Esta falta de sutileza, ao contrário do que muitos podem pensar, não representa um problema, uma vez que é exatamente a ultra exposição que faz desta fábula de exageros um filme de terror potente e dolorosamente próximo à realidade. Dennis Quaid, por exemplo, interpreta um executivo de um canal de TV chamado Harvey, em uma alusão bem clara ao condenado Harvey Weinstein. Em uma cena em um restaurante, ele se esbalda comendo uma porção de camarão com molho, de boca aberta e espalhando sujeira por toda a mesa, enquanto diz a Elisabeth como mulheres devem se comportar para serem desejadas. É por meio deste aglomerado de lugares-comuns elevados ao extremo que percebemos a crueldade da relação entre o corpo feminino e as máculas reservadas a ele enquanto envelhece.

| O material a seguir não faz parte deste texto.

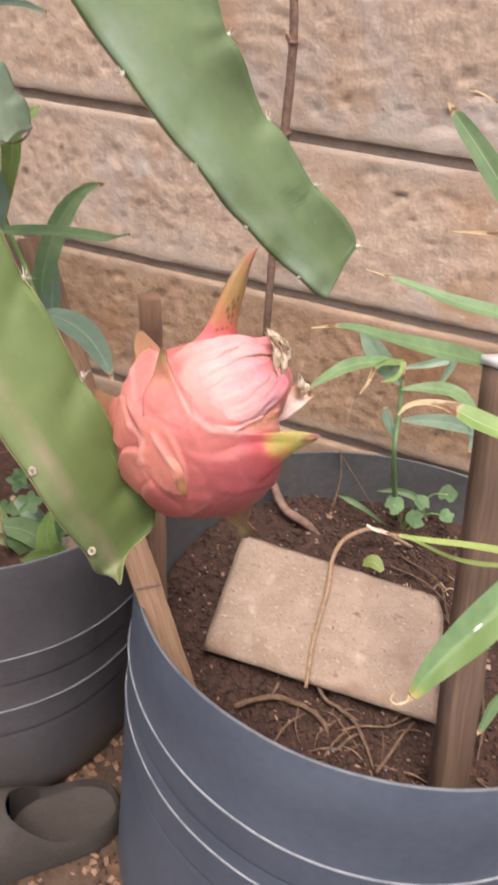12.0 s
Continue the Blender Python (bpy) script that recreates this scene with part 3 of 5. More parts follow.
# Soft ridges (plus) and creases (minus) of the skin: a line over the fruit, half width, height.
RIDGES = [
    ([(-68, 118), (-58, 74), (-44, 30), (-18, 6), (24, -2), (62, -8)], 6.0, 6.5),
    ([(-99, 6), (-86, -24), (-72, -52)], 3.6, 5.0),
    ([(-126, 22), (-112, -2), (-116, -38)], 5.0, 3.5),
    ([(-110, 60), (-104, 100)], 6.0, 3.0),
]
CREASES = [
    ([(-110, 66), (-102, 42), (-84, 22), (-66, 10)], 4.0, -2.2),
    ([(-60, 96), (-48, 52), (-30, 22), (0, 12), (40, 6)], 3.5, -4.0),
    ([(-88, 4), (-76, -24), (-62, -50), (-52, -92)], 5.0, -3.0),
    ([(-108, -46), (-94, -76), (-60, -108)], 5.0, -3.0),
    ([(-60, -30), (-36, -50), (-24, -90)], 8.0, -2.5),
    ([(52, 12), (66, 26), (86, 38)], 2.6, -5.0),
    ([(66, 8), (80, 20), (96, 30)], 2.2, -4.0),
    ([(20, -110), (60, -96), (100, -80)], 6.0, -1.0),
]


def on_ball(x, y):
    q = Vector((x, y, math.sqrt(max(0.0, 147.0**2 - x * x - y * y))))
    return q.normalized()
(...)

É também este jogo de contrastes, de câmeras exageradamente próximas a partes do corpo e que replica enquanto tira sarro da estética da publicidade e do marketing, que faz de "A Substância" um filme ao mesmo tempo ousado e de mensagem simples e eficaz. É gritante o quanto Elisabeth fica cada vez mais frágil e enrijecida enquanto Sue é alçada aos holofotes e se torna um bibelô diante das câmeras. Neste sentido, a grande exposição de Demi Moore neste filme não é necessariamente o fato de ela aparecer nua em determinados momentos, mas sim o quão próximo de sua realidade esta história realmente está; outrora uma grande estrela dos anos 90 e um símbolo sexual, a atriz hoje aos 61 anos ficou escanteada em Hollywood e limitada a papéis menores --como se o fato de ter ficado mais velho de alguma forma significasse que seu talento perdesse valor.

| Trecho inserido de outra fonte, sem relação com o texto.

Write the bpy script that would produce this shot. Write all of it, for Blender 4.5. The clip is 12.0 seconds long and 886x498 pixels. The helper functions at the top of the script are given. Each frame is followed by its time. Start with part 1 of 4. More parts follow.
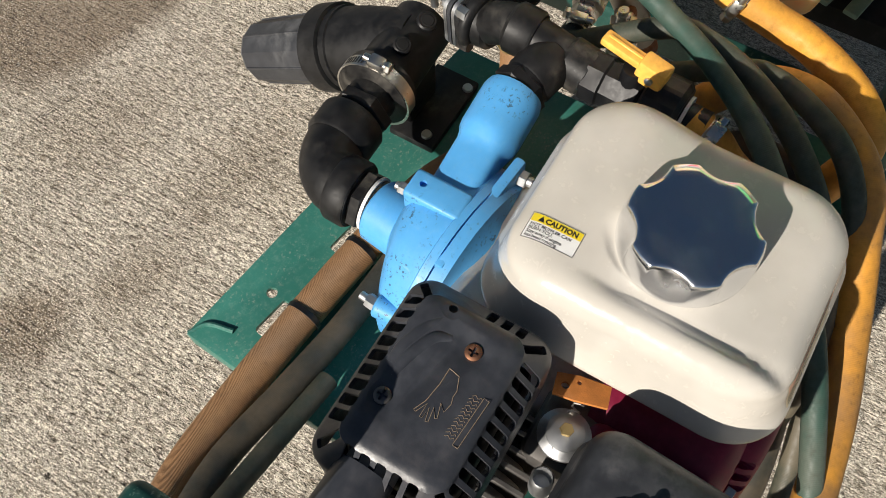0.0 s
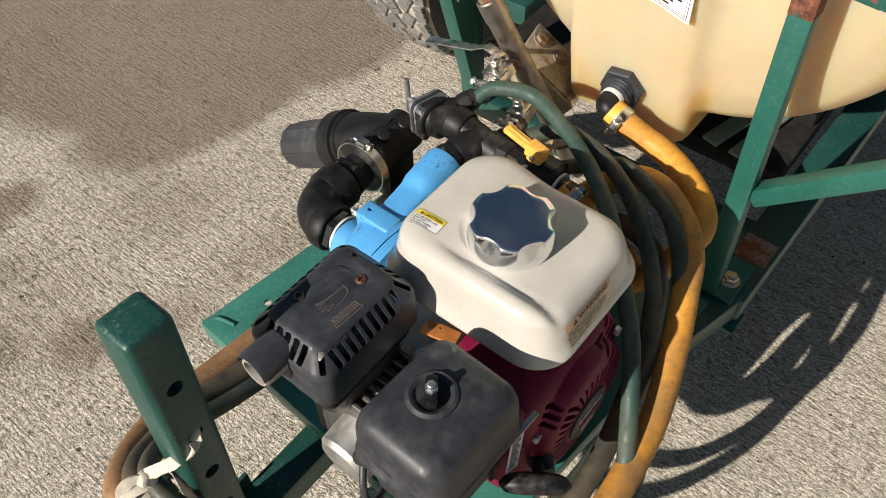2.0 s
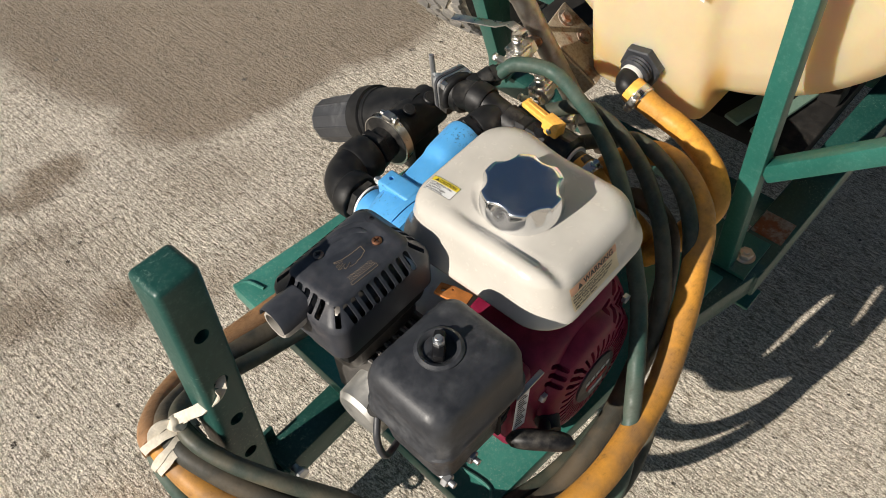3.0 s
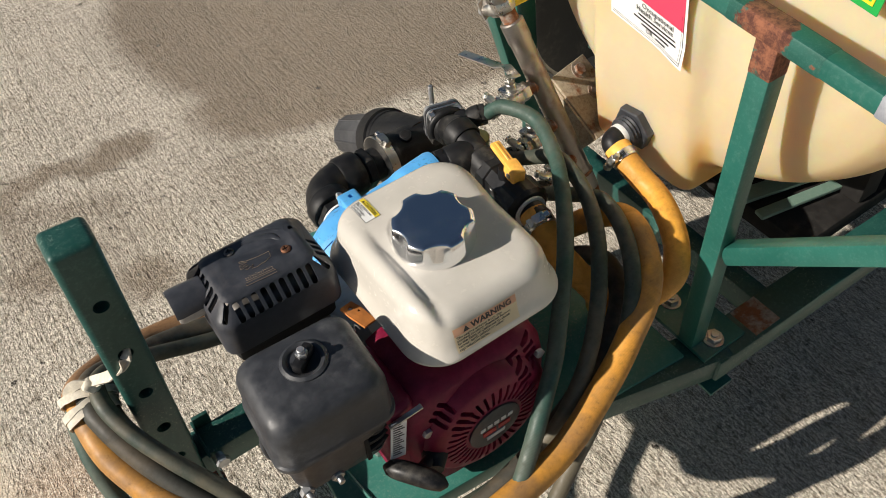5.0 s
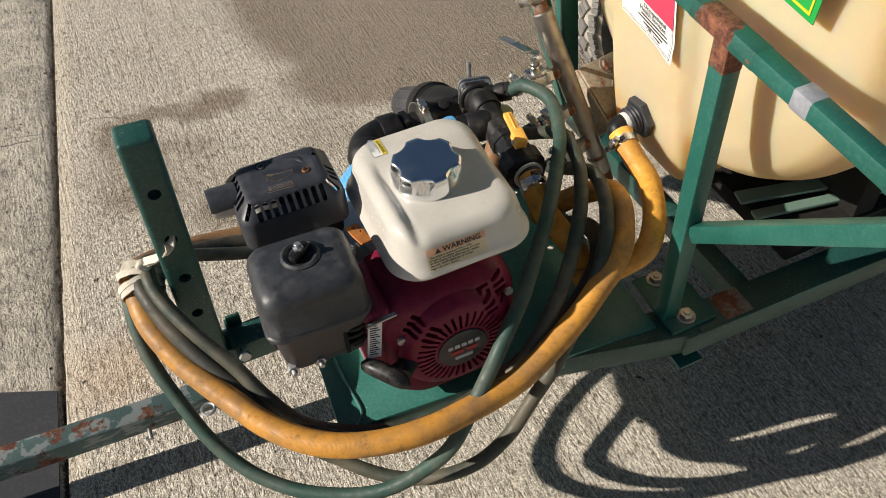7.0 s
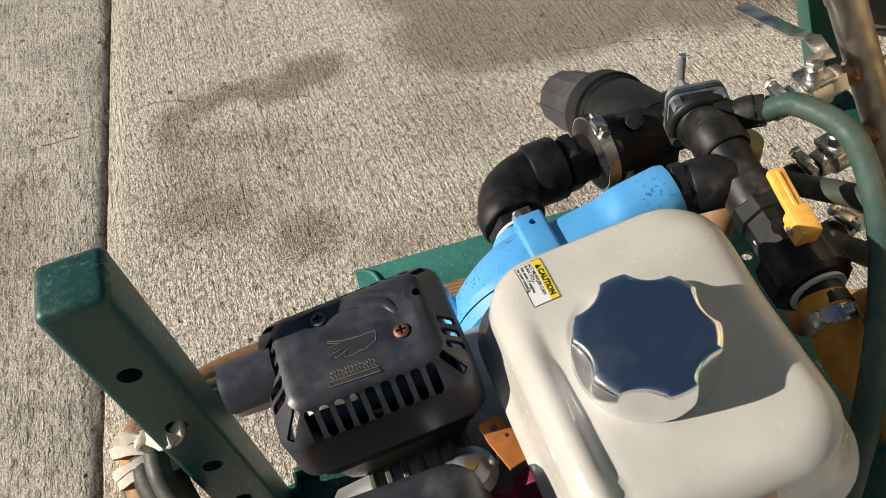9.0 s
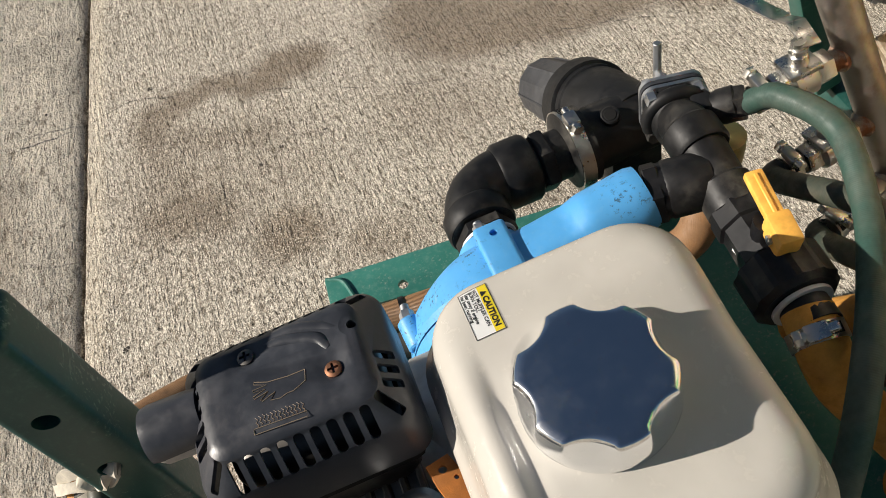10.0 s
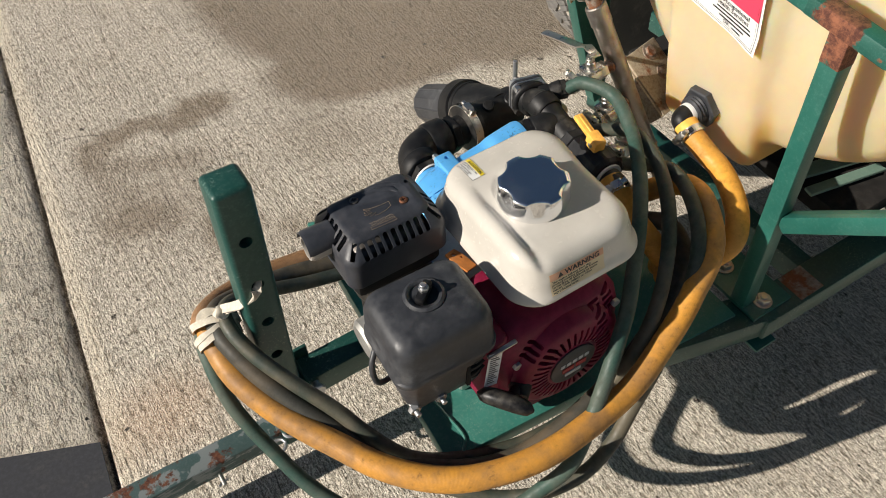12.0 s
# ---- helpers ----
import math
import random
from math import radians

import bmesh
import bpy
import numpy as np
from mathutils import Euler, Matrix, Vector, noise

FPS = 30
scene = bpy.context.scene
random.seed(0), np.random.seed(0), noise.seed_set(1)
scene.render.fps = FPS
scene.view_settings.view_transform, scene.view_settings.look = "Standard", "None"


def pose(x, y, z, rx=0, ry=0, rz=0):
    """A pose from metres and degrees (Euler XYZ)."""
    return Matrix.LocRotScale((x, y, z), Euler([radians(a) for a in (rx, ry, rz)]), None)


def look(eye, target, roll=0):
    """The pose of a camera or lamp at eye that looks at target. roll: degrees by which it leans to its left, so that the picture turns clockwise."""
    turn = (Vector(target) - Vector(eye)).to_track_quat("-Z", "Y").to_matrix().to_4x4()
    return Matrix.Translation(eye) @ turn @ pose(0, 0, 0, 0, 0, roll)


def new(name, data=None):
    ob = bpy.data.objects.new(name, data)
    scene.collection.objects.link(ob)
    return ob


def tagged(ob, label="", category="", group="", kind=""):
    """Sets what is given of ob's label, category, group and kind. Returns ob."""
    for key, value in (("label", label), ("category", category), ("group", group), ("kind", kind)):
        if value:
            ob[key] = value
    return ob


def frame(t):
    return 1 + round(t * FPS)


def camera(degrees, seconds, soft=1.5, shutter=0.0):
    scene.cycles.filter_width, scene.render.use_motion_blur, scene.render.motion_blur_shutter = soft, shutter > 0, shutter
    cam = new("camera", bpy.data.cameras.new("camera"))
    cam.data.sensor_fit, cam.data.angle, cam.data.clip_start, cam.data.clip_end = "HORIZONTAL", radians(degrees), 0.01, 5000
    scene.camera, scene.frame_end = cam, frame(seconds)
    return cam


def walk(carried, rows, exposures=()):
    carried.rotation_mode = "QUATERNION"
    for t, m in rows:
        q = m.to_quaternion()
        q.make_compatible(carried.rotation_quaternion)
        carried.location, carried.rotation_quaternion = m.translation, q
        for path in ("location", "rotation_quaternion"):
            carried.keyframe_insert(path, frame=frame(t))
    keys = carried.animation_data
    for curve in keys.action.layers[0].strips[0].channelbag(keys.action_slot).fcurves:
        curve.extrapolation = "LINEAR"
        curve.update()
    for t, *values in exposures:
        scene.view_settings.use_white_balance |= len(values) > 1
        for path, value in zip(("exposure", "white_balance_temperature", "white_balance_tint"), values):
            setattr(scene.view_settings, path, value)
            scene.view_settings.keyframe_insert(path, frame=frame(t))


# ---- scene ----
cam = camera(56.8, 12.0, soft=0.9)
PATH = [
    (0, (-0.209, -0.075, 1.165), (0.709, 0.383, -0.552), 5.1),
    (0.5, (-0.206, -0.063, 1.152), (0.757, 0.344, -0.553), 7.9),
    (1, (-0.219, -0.063, 1.133), (0.741, 0.414, -0.556), 3.3),
    (1.5, (-0.275, -0.117, 1.226), (0.826, 0.509, -0.321), 4.7),
    (2, (-0.404, -0.396, 1.313), (0.708, 0.411, -0.14), 3.8),
    (2.5, (-0.431, -0.453, 1.35), (0.642, 0.409, -0.101), 3.2),
    (3, (-0.422, -0.451, 1.331), (0.607, 0.416, -0.148), 1.9),
    (3.2, (-0.416, -0.46, 1.33), (0.602, 0.427, -0.146), 1.9),
    (4.8, (-0.273, -0.633, 1.347), (0.588, 0.455, -0.094), 2.6),
    (5, (-0.243, -0.628, 1.348), (0.588, 0.488, -0.088), 2.5),
    (5.5, (-0.218, -0.734, 1.371), (0.527, 0.453, -0.056), 2.7),
    (6, (-0.198, -0.871, 1.413), (0.484, 0.362, -0.005), 3.0),
    (6.5, (-0.212, -0.891, 1.424), (0.434, 0.366, 0.009), 3.3),
    (6.7, (-0.215, -0.889, 1.422), (0.424, 0.369, 0.005), 3.4),
    (8.3, (-0.104, -0.522, 1.266), (0.35, 0.695, -0.255), -1.9),
    (8.5, (-0.071, -0.447, 1.232), (0.333, 0.767, -0.305), -3.4),
    (9, (-0.037, -0.323, 1.164), (0.243, 0.884, -0.405), -7.4),
    (9.5, (-0.024, -0.294, 1.144), (0.186, 0.905, -0.443), -10.1),
    (10, (0.034, -0.283, 1.134), (0.254, 0.899, -0.464), -11.1),
    (10.5, (0.029, -0.28, 1.158), (0.283, 0.935, -0.41), -8.2),
    (11, (-0.092, -0.326, 1.33), (0.183, 0.981, -0.158), -1.0),
    (11.5, (-0.251, -0.491, 1.392), (0.258, 0.734, -0.105), 3.1),
    (12, (-0.4, -0.661, 1.428), (0.377, 0.433, -0.055), 4.1),
]
walk(cam, [(t, look(eye, target, roll)) for t, eye, target, roll in PATH])

# ---- world and light ----
world = bpy.data.worlds.new("sky")
scene.world = world
world.use_nodes = True
SUN = Vector((0.97, -0.165, -0.443)).normalized()      # the way the sunlight travels
sky = world.node_tree.nodes.new("ShaderNodeTexSky")
sky.sky_type, sky.sun_disc = "NISHITA", False
sky.sun_elevation = math.asin(-SUN.z)
sky.sun_rotation = math.atan2(-SUN.x, -SUN.y)
sky.dust_density = 0.4
sky.ozone_density = 1.6
world.node_tree.links.new(sky.outputs[0], world.node_tree.nodes["Background"].inputs[0])
world.node_tree.nodes["Background"].inputs[1].default_value = 0.039
lamp = bpy.data.lights.new("sun", "SUN")
lamp.energy, lamp.angle, lamp.color = 5.2, radians(0.55), (1.0, 0.922, 0.825)
sun = new("sun", lamp)
sun.matrix_world = look((-3, 1, 3), Vector((-3, 1, 3)) + SUN)
scene.view_settings.exposure = 0.14

# ---- materials ----
MATS = {}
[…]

Ainda dentro da discussão sobre culto ao corpo, é interessante observar como o filme critica o uso do avanço tecnológico em detrimento às mulheres. Na história, Elisabeth não tem problemas para adquirir A Substância em momento algum, e todo o seu acesso a ela é feito de forma bastante prática. Mas o que no início parece ser uma solução simples para a rejeição social causada pelo envelhecimento logo se revela como apenas mais uma parte do problema, já que a própria Substância cobra um alto preço a Elisabeth pela juventude de Sue. Aos poucos, ela vai trocando a própria vida pela beleza de sua contraparte mais nova, quer queira ou não --apesar de serem corpos diferentes, a Substância faz questão de recordar que elas são uma mente só, o que dá à história uma outra camada de reflexão sobre o ódio autoimposto por cobranças externas. Afinal, o quanto não aprendemos a odiar a nós mesmas por ideias e conceitos impostos por um culto ao capital?

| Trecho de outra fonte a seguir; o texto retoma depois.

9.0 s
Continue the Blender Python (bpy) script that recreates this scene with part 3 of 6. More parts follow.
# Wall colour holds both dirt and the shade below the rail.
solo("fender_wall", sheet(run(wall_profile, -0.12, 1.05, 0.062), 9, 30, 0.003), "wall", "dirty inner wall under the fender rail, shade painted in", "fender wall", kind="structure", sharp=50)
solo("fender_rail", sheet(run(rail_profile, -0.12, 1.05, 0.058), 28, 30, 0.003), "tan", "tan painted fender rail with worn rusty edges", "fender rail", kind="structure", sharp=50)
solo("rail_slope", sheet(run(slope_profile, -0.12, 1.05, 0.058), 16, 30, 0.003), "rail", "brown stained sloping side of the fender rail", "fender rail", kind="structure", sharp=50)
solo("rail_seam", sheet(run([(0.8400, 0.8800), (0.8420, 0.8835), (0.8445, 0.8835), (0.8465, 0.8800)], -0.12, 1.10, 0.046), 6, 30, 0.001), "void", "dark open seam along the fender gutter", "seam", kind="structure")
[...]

Apesar de tudo isso, "A Substância" passa longe de ser uma fábula empoderadora do pós #MeToo, em que se encaixa toda uma leva de filmes com mulheres redefinindo seu próprio espaço diante da câmera do modo que desejam. Longe disso, trata-se de um body horror desconfortável que vai elevando o nível e se transformando até o ponto de não-retorno, desafiando o público a permanecer na história enquanto provoca cada um a refletir o que realmente entende e espera de narrativas feministas. À medida que se aproxima mais e mais da ultra violência que o conduz a um extremo de revirar os olhos, o filme se desprende totalmente de qualquer conveniência que poderia ser esperada dele, como que se unindo à própria revolta de sua protagonista para um grito final que deseja escancarar os rastros de sangue que os padrões de beleza deixam pelo caminho. E como em qualquer fábula, ele deixa sua mensagem de que vale mais a liberdade que a beleza.
"A Substância" chega aos cinemas de todo o Brasil nesta quinta-feira, com distribuição da Imagem Filmes em parceria com a MUBI.